Le grain des choses
par
Armelle Héliot
Laurence Trémolet a suivi le tournage des
“Âmes fortes” de Raoul Ruiz d’après Jean Giono
C'est un livre de photographies. Mais pas un livre
tout à fait conune les autres. C'est un reportage qui ne s'en
tient pas aux apparences, mais,
mimant le mouvement même qui était consubstantiel à l'écriture
de Jean Giono lorsqu'il composa Les Âmes fortes, cherche à saisir le secret
des êtres et des paysages en nous offrant toute « la profondeur de la surface ».
Laurence Trémolet a suivi le tournage du film
de Raoul Ruiz, durant l'hiver 2000-2001, film qui fut présenté
hors compétition en clôture du Festival de Cannes, l'an dernier.
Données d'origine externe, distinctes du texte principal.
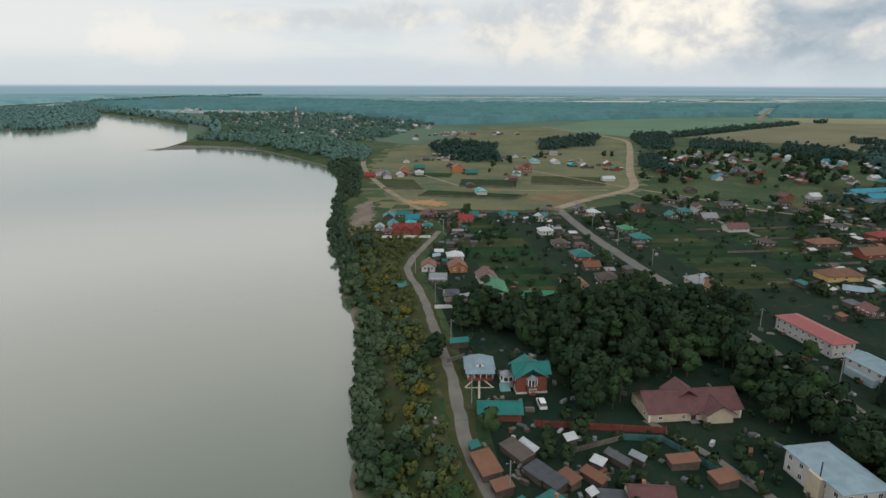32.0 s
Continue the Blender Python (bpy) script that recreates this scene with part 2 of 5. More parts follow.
LEAF_DARK = leaf_mat("dark_foliage", (0.015, 0.032, 0.018), (0.036, 0.054, 0.023))
LEAF_WILLOW = leaf_mat("willow_foliage", (0.034, 0.062, 0.034), (0.095, 0.130, 0.070))
LEAF_MID = leaf_mat("broadleaf_foliage", (0.018, 0.040, 0.019), (0.052, 0.088, 0.032))
LEAF_OLIVE = leaf_mat("olive_foliage", (0.040, 0.058, 0.020), (0.110, 0.125, 0.040))
LEAF_AUTUMN = leaf_mat("yellowing_foliage", (0.08, 0.075, 0.015), (0.20, 0.16, 0.03))
LEAF_SPRUCE = leaf_mat("spruce_needles", (0.010, 0.020, 0.014), (0.026, 0.042, 0.026))
LEAF_ISLAND = leaf_mat("island_foliage", (0.026, 0.054, 0.038), (0.052, 0.088, 0.054))
LEAF_BANK = leaf_mat("bank_foliage", (0.022, 0.043, 0.027), (0.058, 0.086, 0.050))
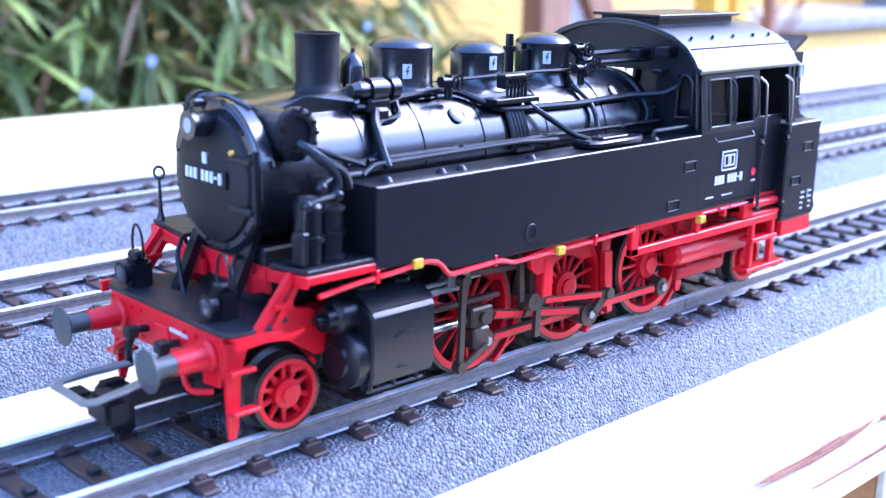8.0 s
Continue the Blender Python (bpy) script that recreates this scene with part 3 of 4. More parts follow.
def boiler(loco):
    z, r = BOILER_Z, BOILER_R
    bm = B()
    lathe(bm, [(0.01, 33.0), (r - 0.2, 33.0), (r - 0.2, 94.0), (0.01, 94.0)], (0, 0, z), "x", 64)
    bo = part("boiler", bm, GLOSS, loco, "glossy black boiler barrel")
    for x in (34.0, 44.2, 55.5, 68.6, 82.0, 92.4):
        bm = B()
        lathe(bm, [(r - 0.3, x - 0.45), (r - 0.04, x - 0.4), (r - 0.04, x + 0.4), (r - 0.3, x + 0.45)], (0, 0, z), "x", 64)
        part("boiler_band", bm, GLOSS, bo)
    bm = B()
    lathe(bm, [(0.01, 16.0), (r - 0.4, 16.0), (r + 0.1, 16.4), (r + 0.1, 17.6), (r - 0.2, 17.8), (r - 0.2, 33.2), (0.01, 33.2)], (0, 0, z), "x", 64)
    sb = part("smokebox", bm, GLOSS, loco, "glossy black smokebox")
    bm = B()
    lathe(bm, [(0.01, 14.6), (3.0, 14.7), (6.0, 15.1), (7.6, 15.6), (7.9, 16.0), (7.9, 16.6)], (0, 0, z - 0.2), "x", 56)
    door = part("smokebox_door", bm, MATT, sb, "matt black smokebox door")
    bm = B()
    for k in range(12):
        a = 2 * math.pi * (k + 0.5) / 12
        y0, z0 = 8.4 * math.cos(a), z + 8.4 * math.sin(a)
        cyl(bm, (16.2, y0, z0), (15.8, y0, z0), 0.26, seg=10)
    for zz in (z - 3.0, z + 3.0):
        box(bm, 14.9, 15.8, -9.0, -4.5, zz - 0.4, zz + 0.4, 0.15)
    cyl(bm, (15.7, -9.0, z - 4.2), (15.7, -9.0, z + 4.2), 0.4)
    part("door_hinge", bm, BLACK, sb)
    # curved footboard edge over the front
    bm = B()
    for rr, x in ((r + 0.05, 16.4), (r + 0.05, 18.6)):
        pts = [(x, rr * math.cos(q), z + rr * math.sin(q)) for q in [radians(14 + 152 * k / 26) for k in range(27)]]
        tube(bm, pts, 0.28, 8)
    part("smokebox_rim", bm, GLOSS, sb)
    bm = B()
    arc = [radians(18 + 50 * k / 12) for k in range(13)]
    for s in (-1, 1):
        ya = [(s * (r + 0.5) * math.cos(q), z + (r + 0.5) * math.sin(q)) for q in arc]
        yb = [(s * (r - 0.1) * math.cos(q), z + (r - 0.1) * math.sin(q)) for q in arc[::-1]]
        prism(bm, ya + yb, 16.4, 18.6, "x")
    part("rim_plate", bm, GLOSS, sb)
    # number board and bars for its writing
    bm = B()
    box(bm, 14.5, 14.9, -4.6, 4.6, 29.6, 31.7, 0.1)
    nb = part("number_board", bm, MATT, sb, "black smokebox plate")
    bm = B()
    y = 3.9
    for k, ch in enumerate("### ###-#"):
        if ch == "#":
            box(bm, 14.36, 14.51, y - 0.62, y, 30.1, 31.4)
            y -= 0.92
        elif ch == "-":
            box(bm, 14.36, 14.51, y - 0.55, y, 30.65, 30.95)
            y -= 0.85
        else:
            y -= 0.75
    box(bm, 14.5, 14.75, -0.5, 0.3, 32.2, 33.5)
    part("lettering", bm, WHITE, nb, "white lettering bars")
    bm = B()
    lathe(bm, [(0.01, -0.3), (0.3, -0.22), (0.42, 0.3)], (15.1, -5.0, 34.0), "x", 14)
    part("amber_mark", bm, AMBER, sb, "small amber light")
    # top headlamp
    bm = B()
    lathe(bm, [(1.5, 9.9), (1.75, 9.9), (1.75, 10.6), (1.55, 10.9), (1.6, 13.6), (1.2, 14.4), (0.01, 14.5)], (2.6, 0, 36.9), "x", 32)
    box(bm, 13.6, 16.6, -0.7, 0.7, 35.4, 36.4, 0.2)
    tube(bm, [(13.6, 0, 39.2), (14.4, 0, 40.3), (16.5, -1.5, 40.4), (18.5, -5.0, 39.0)], 0.3)
    box(bm, 13.2, 15.0, -0.6, 0.6, 39.0, 39.9, 0.2)
    hl = part("headlamp", bm, GLOSS, loco, "black headlamp")
    bm = B()
    lathe(bm, [(0.01, 9.75), (0.8, 9.85), (1.47, 10.2), (1.47, 10.4)], (2.6, 0, 36.9), "x", 28)
    part("lens", bm, LENS, hl, "clear lamp lens")
    # feedwater heater across the smokebox
    bm = B()
    cyl(bm, (21.9, -9.6, 36.3), (21.9, 9.6, 36.3), 2.8, seg=36)
    prism(bm, [(19.2, 37.6), (20.0, 39.2), (27.4, 39.9), (35.6, 39.9), (36.0, 38.0), (30, 35), (20, 34)], -5.2, 5.2, "y", 1.2)
    fh = part("feedwater_heater", bm, GLOSS, loco, "glossy black feedwater heater")
    for s in (-1, 1):
        bm = B()
        lathe(bm, [(3.2, 0.0), (3.2, 0.9), (2.8, 1.1), (2.1, 1.1), (2.0, 0.7), (0.01, 0.7)], (21.9, 0, 36.3), "y", 36)
        for v in bm.verts:
            v.co.y = s * (9.5 + v.co.y)
        for k in range(14):
            a = 2 * math.pi * k / 14
            cyl(bm, (21.9 + 2.9 * math.cos(a), s * 10.4, 36.3 + 2.9 * math.sin(a)), (21.9 + 2.9 * math.cos(a), s * 10.9, 36.3 + 2.9 * math.sin(a)), 0.26, seg=6)
        part("heater_cover", bm, BLACK, fh, "bolted round heater cover")
        bm = B()
        tube(bm, [(21.8, s * 10.8, 35.2), (22.4, s * 12.2, 34.6), (24.0, s * 13.4, 33.0), (26.5, s * 13.8, 31.6), (27.0, s * 13.8, 29.5)], 0.62)
        tube(bm, [(23.0, s * 10.9, 34.9), (26.2, s * 12.6, 33.4), (30.0, s * 12.8, 32.0)], 0.38)
        part("heater_pipe", bm, BLACK, fh)
    # chimney and bell
    bm = B()
    lathe(bm, [(4.6, 38.4), (3.7, 39.4), (3.0, 40.1), (2.75, 41.0), (2.78, 45.8), (2.88, 46.9), (2.92, 47.0), (2.5, 47.05), (2.4, 46.0), (2.3, 42.0)], (33.0, 0, 0), "z", 36)
    part("chimney", bm, MATT, loco, "black chimney")
    bm = B()
    lathe(bm, [(1.75, 40.4), (1.65, 41.4), (1.55, 42.6), (1.3, 43.4), (0.7, 44.0), (0.3, 44.3), (0.22, 44.9), (0.01, 45.0)], (38.3, -0.6, 0), "z", 24)
    tube(bm, [(36.9, -0.6, 40.0), (36.9, -0.6, 42.0)], 0.3)
    tube(bm, [(39.8, -0.6, 40.0), (39.8, -0.6, 42.2)], 0.3)
    part("bell", bm, GLOSS, loco, "black bell")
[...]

Elle a suivi les comédiens, les techniciens, le maître d'œuvre,
se fondant dans l’ équipe, se faisant oublier, en quête de ces merveilleuses épiphanies qui
sont la sève lumineuse de ce voyage au long cours qu' est un tournage.
Son livre, un bel album qui ne se paie d'aucun mot (quelques
répliques, simplement, au fil des pages, mais rarement), réunit
des photographies en noir et blanc, noirs et blancs et gris devrait-on
dire, plus exactement, qui restituent l'atmosphère, les ambiances,
mais révèlent aussi quelque chose qui est de l’ordre d'une correspondance avec l'encre même de Jean
Giono. C'est là toute la réussite de ce livre que Laurence Trémolet
intitule |
Dans l'ombre des « Âmes
fortes » et dans lequel, par-delà les scènes de joie partagée,
de solitude, de concentration, de fantaisie, de recherche d'un cadre, on saisit sourdement
l'étrange alchimie au travail durant ce moment de suspens et d'hyper-activité
qu'est le temps du cinéma....
La
photographe, habituée des plateaux du septième art, a le
savoir-faire d'un reporter qui capture des instantanés plus éloquents
que de grands discours, mais elle a aussi l'intuition de ceux
qui fréquentent de près les acteurs. Elle les comprend et les
magnifie.
Aussi, par-delà les visages ou les silhouettes des interprètes
au premier rang desquels la fine et dense Laetitia Casta et aussi
Arielle Dombasle, Edith Scob, John Malkovich, Frédéric Diefenthal,
Charles Berling, Raoul Ruiz, bien sûr, et tous les autres, connus
ou anonymes artisans du film, c'est le grain des êtres, des choses,
le grain de la nature âpre et sauvage et qui pourtant réconcilie,
qui nous est offert.
Laurence Trémolet qui sait traduire en images immobiles jusqu'aux
mouvements des caméras, excelle dans le rendu des humeurs de la
terre, avivant d'une palette subtile les moirures des scènes d'intérieur
comme les grands cieux ombrageux de la Drôme, retrouvant ce qu'il
y a d'éternité dans le moindre nuage.
Un livre qui, silencieusement, exalte l'esprit même de l'immense
écrivain qu'est Giono comme celui de l’audacieux et imaginatif
réalisateur qu'est Raoul Ruiz.
Editions
du Collectionneur / Rezina. Prix : 38 euros.